> **Source data**
[START]
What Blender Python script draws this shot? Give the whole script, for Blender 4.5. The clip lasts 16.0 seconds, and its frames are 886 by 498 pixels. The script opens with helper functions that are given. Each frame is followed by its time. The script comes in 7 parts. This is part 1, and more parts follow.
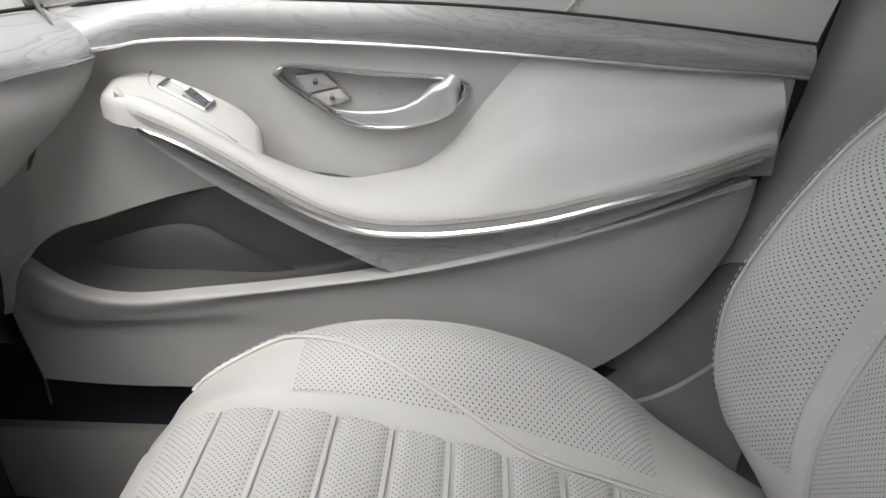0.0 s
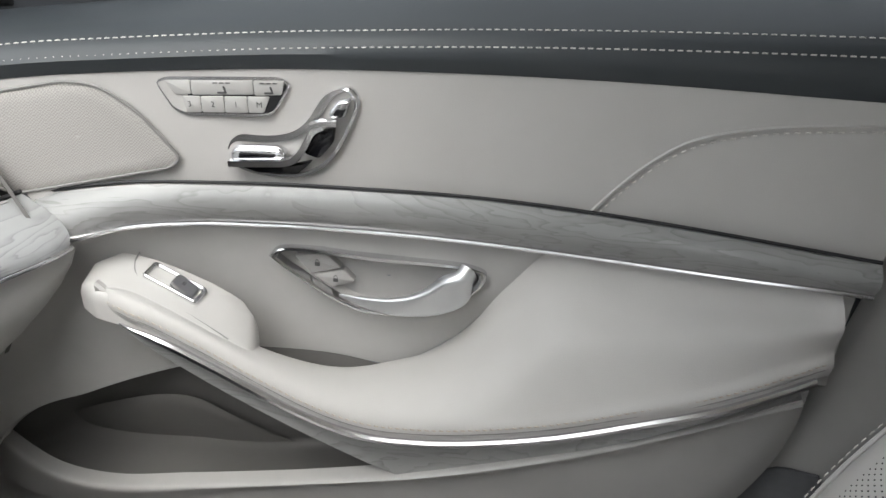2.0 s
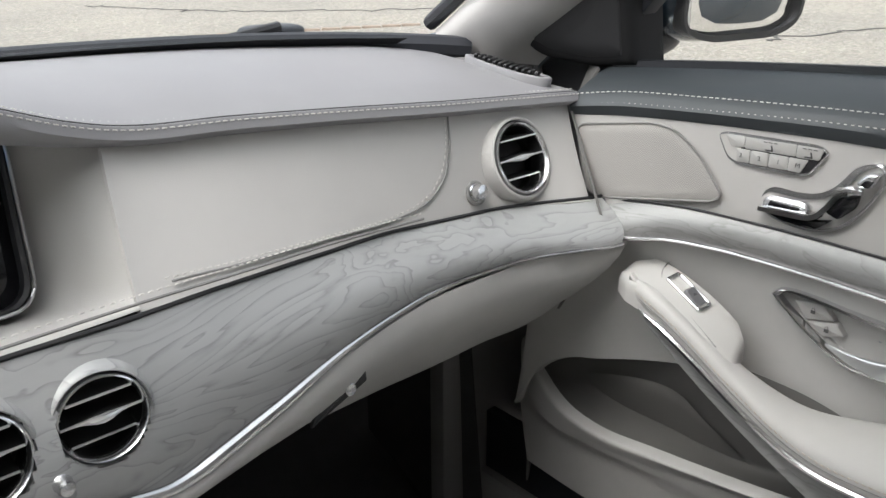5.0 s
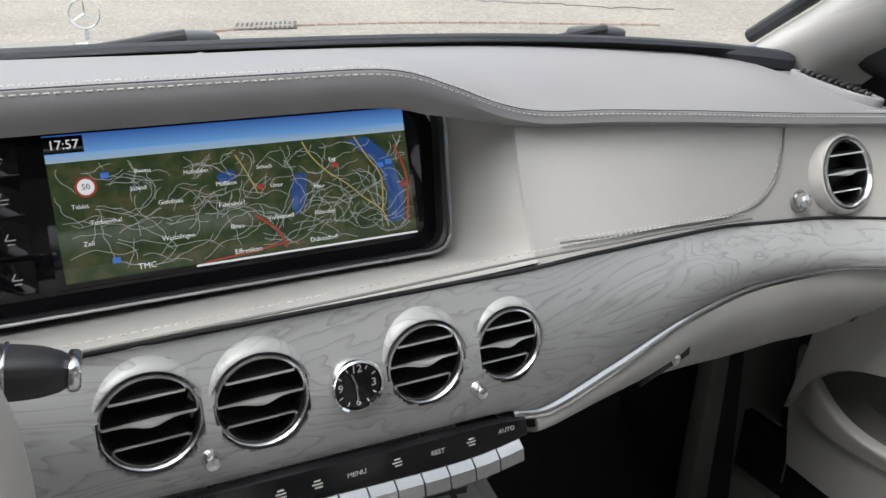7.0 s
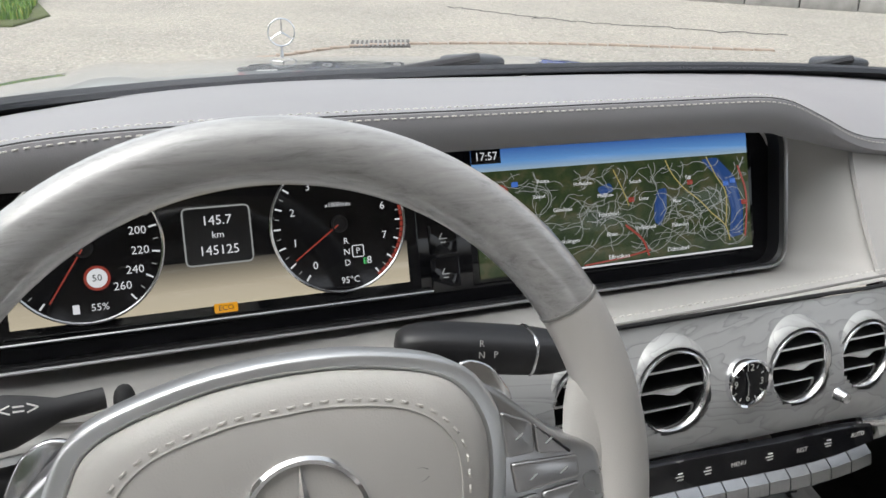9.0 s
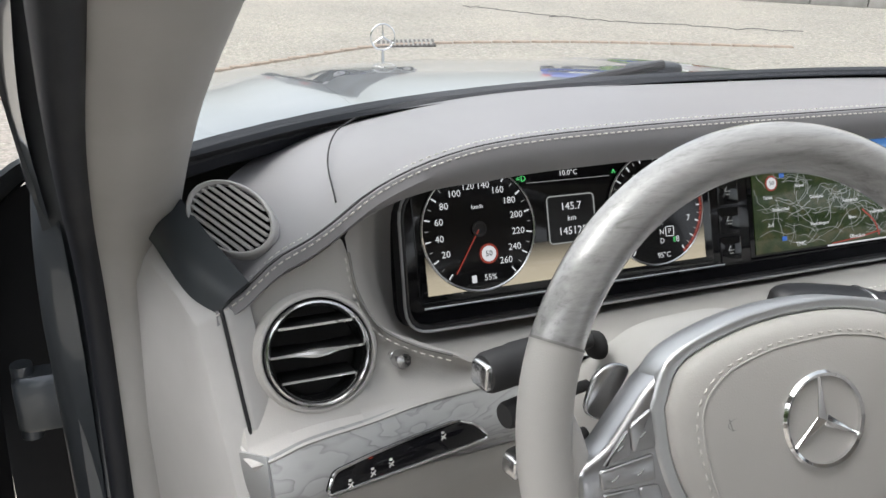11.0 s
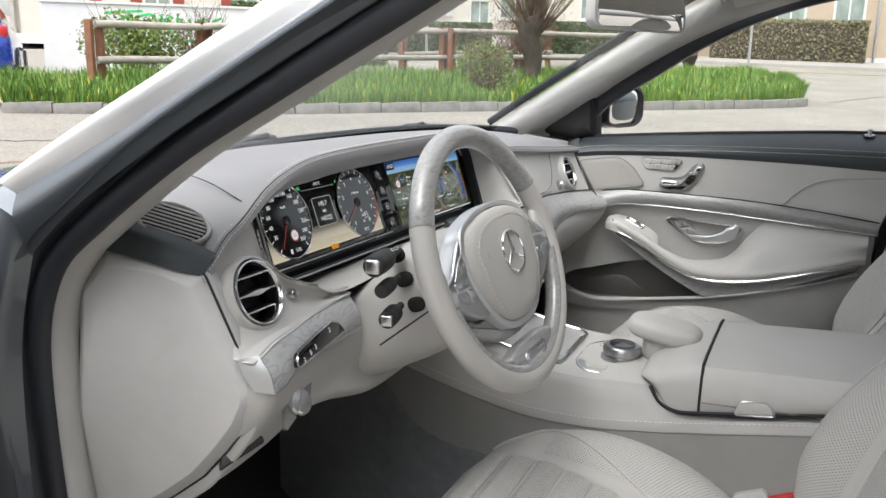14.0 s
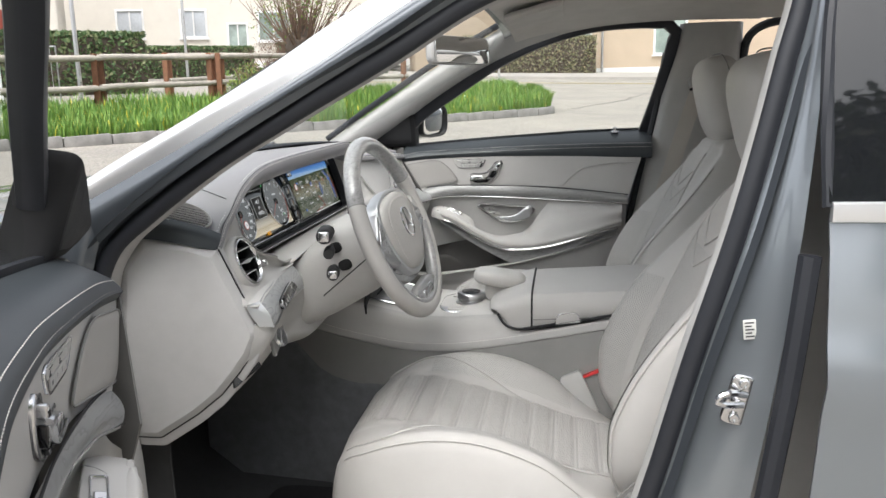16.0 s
[END]
> **What you have to do**
Leave the pictures out and copy the rest of the data exactly.

> **Correct result**
What Blender Python script draws this shot? Give the whole script, for Blender 4.5. The clip lasts 16.0 seconds, and its frames are 886 by 498 pixels. The script opens with helper functions that are given. Each frame is followed by its time. The script comes in 7 parts. This is part 1, and more parts follow.
0.0 s
2.0 s
5.0 s
7.0 s
9.0 s
11.0 s
14.0 s
16.0 s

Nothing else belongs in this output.